Высоцкий и другие. Памяти живых и мертвых - стр. 16
– И еще страх, – вмешался я. – Всеобщий и всеобъемлющий страх. Все время вроде бы беспричинно тянет свалить невесть куда, но свалить немедленно – промедление смерти подобно. Единственно, что останавливает, – стыд и этикет. Человек не может жить в непрерывном страхе – особенно мужик. Это унизительное и противоестественное состояние, его можно обуздать нравственным императивом либо выйти из него самообманом и актерством.
– Либо утерять его вовсе, но вместе с инстинктом самосохранения, – сказала Юнна. – И оказаться безоружным перед туземной реальностью, а это смертельно опасно.
– А вдруг именно страх делает каждого из нас человеком? – додумался вдруг Фазиль.
– Или черепахой, – сказал не помню кто. – Черепаший панцирь – материализация страха.
– Я боюсь, следовательно, я существую, – настаивал Фазиль. Именно тогда я понял, что эта тема взята им не напрокат, а личная, болезненная.
– Ты написал книгу о страхе, – сказал он мне. – Владимир Исаакович Страх.
Запомнил! Я невольно оглянулся – не все из присутствующих знали о «Трех евреях», а я не хотел засвечиваться раньше времени.
– Это роман о ленинградском страхе, жидовская исповедь, роман с эпиграфами, утешение в слезах, – запутывал я следы. – Литературное самоутверждение уравновесило жидовский страх, честолюбие оттянуло от пропасти, автор остался недоуестествленным. Настоящий страх – это когда выхода нет, туннель, тупик, лабиринт страха. Я пишу сейчас метафизический роман, но он как-то не вытанцовывается, не хватает чего-то экстраординарного, а так все есть, как у нас, – кухонные разговоры, мелкие предательства, сплетни. А чего-то не хватает. Либо не удастся роман, зато мы все выйдем из него целы-невредимы, а если удастся, то кому-то придется расплачиваться. Лучше бы автору. А если герою? Одному из вас? Стыдно признаться: чур-чур, не меня! Стыд и страх, страх и стыд.
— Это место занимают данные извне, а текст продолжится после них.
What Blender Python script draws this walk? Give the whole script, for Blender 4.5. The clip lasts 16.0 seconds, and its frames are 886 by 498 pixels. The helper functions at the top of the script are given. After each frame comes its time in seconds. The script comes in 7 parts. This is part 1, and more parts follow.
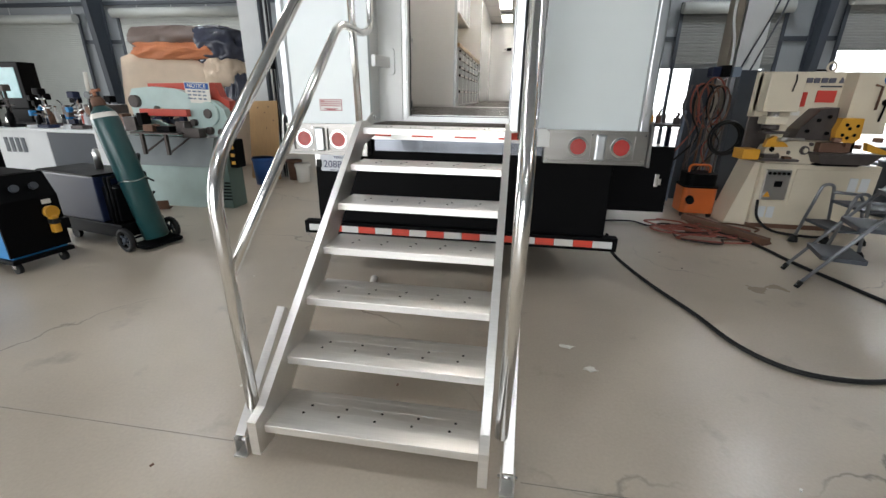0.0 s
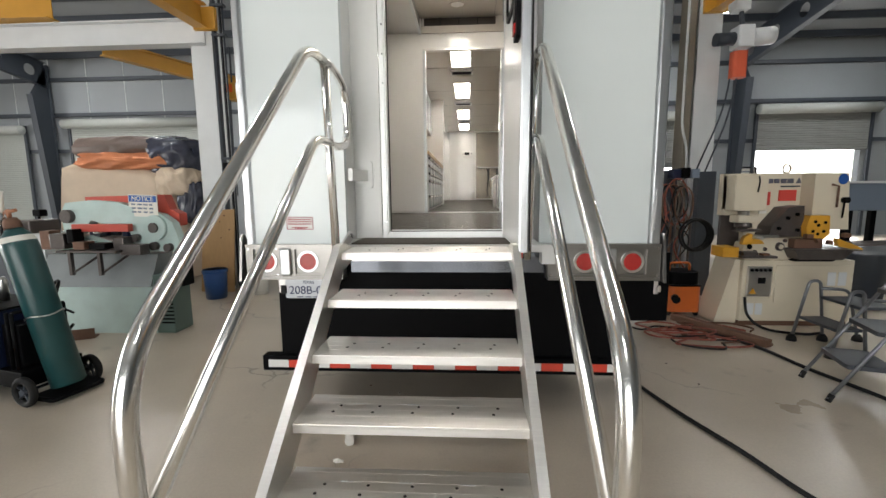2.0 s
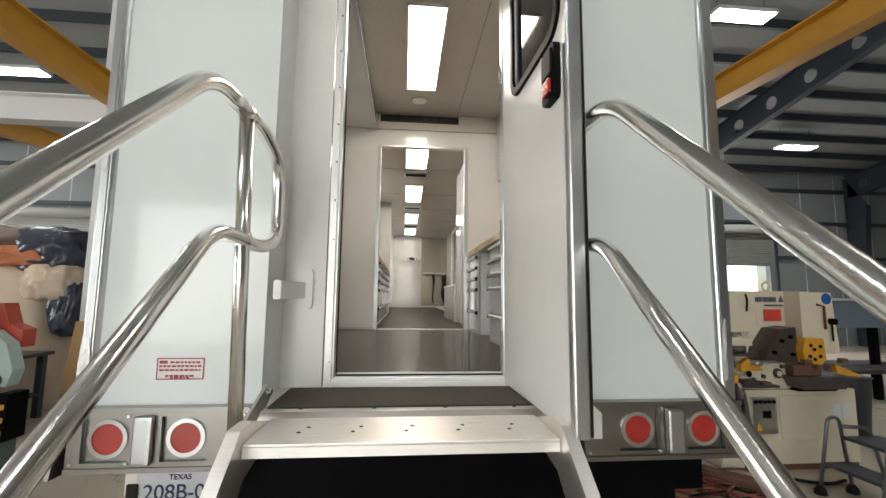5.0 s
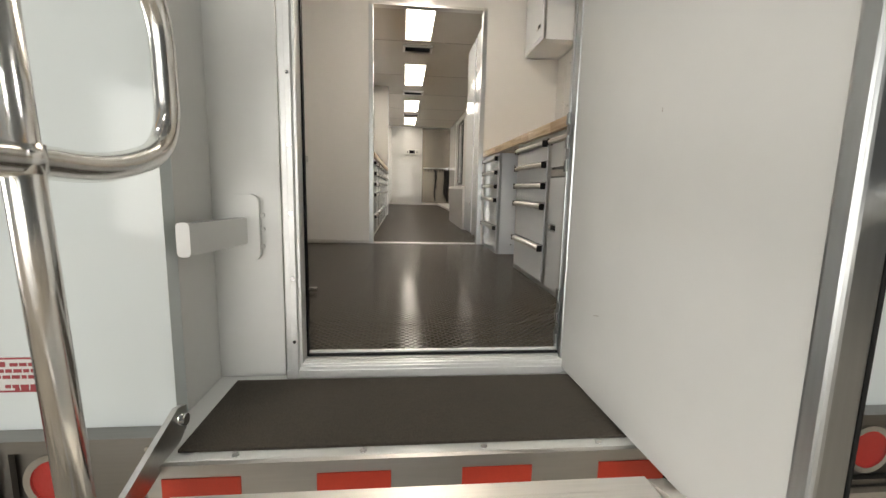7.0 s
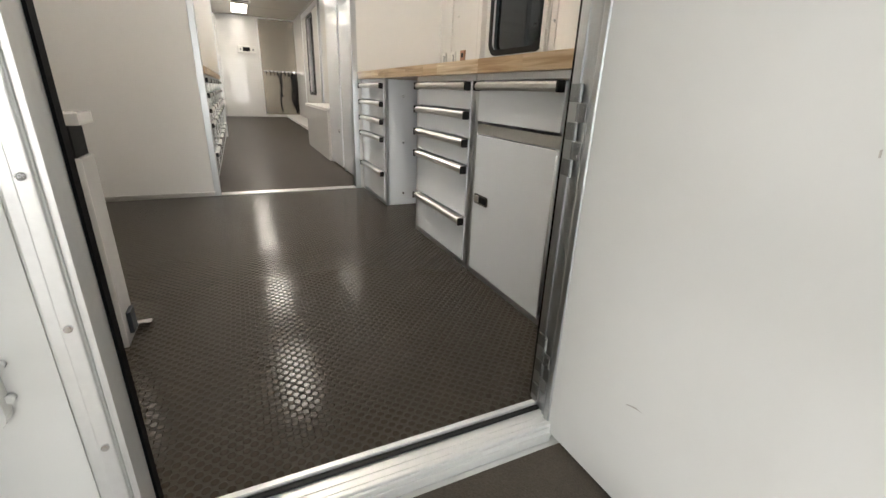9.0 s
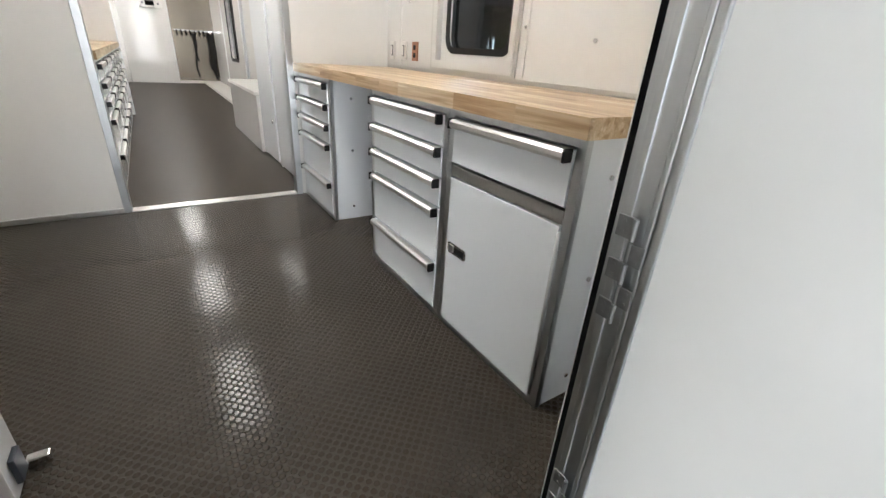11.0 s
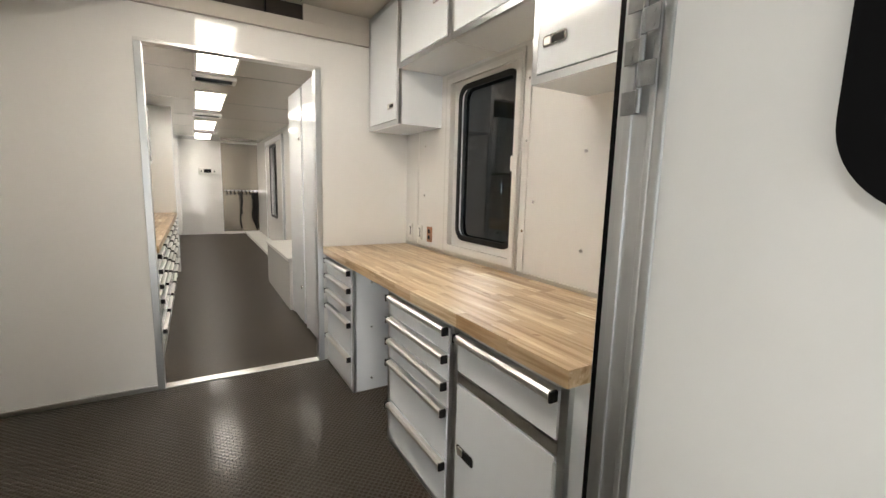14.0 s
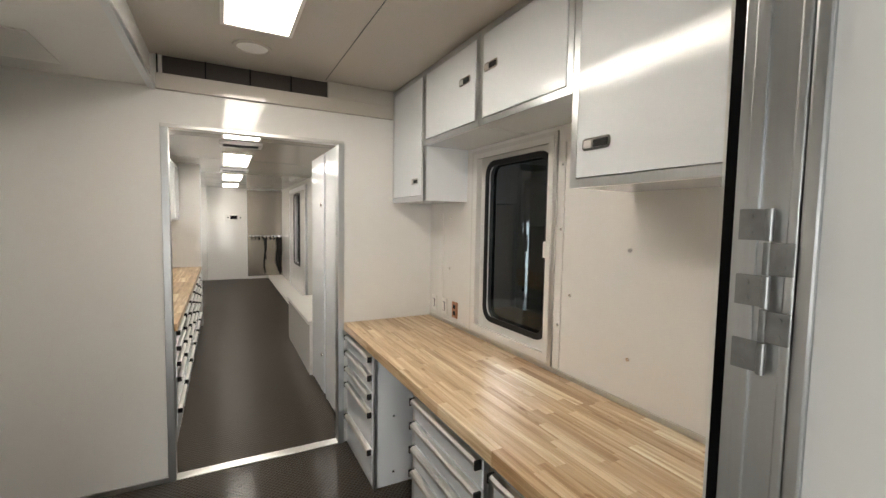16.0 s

– Ты хочешь кончить тем, с чего начал, – сказал Фазиль, словно осуждая меня. – Хочешь окольцевать свою литературную судьбу. Сам же говорил, что тот твой роман про питерский страх – последний, во что я не очень верил, тебе уже не остановиться. Жизни ты хочешь навязать сугубо эстетический закон зеркальных отражений.
– Я хочу, чтобы мы остались живы!
– Это второе твое желание, а первое – закончить роман, в который ты нас втягиваешь помимо нашей воли. Разве не так? Тебе нужна трагедия – позарез. А ты не боишься, что один из твоих героев погибнет не по стечению жизненных обстоятельств, но единственно из-за твоих честолюбивых помыслов и точного знания художественных законов и читательских потребностей? Ты – литературный гангстер, я не шучу, тебя надо бояться – всем нам. Ты должен сам себя бояться, потому что тебе самого себя не жаль ради своего романа. Зеркало – ключ к твоему роману, который ты не допишешь, если погибнешь, – кому тогда писать? а если не погибнешь, тоже не допишешь – о чем тогда писать? У тебя нет выбора. Единственное, что тебе остается, – нанять каскадера, взять псевдоним, сговориться с двойником, послать вперед подставное лицо. Весь вопрос – в качестве кого: героя или автора? Ты надеешься, что погибнет кто-нибудь из нас, а допишешь роман ты, а вдруг погибнешь ты сам, а кто-нибудь из нас допишет твой роман вместо тебя и выдаст за свой – об этом ты подумал? Вдруг кто-нибудь допишет тебя самого?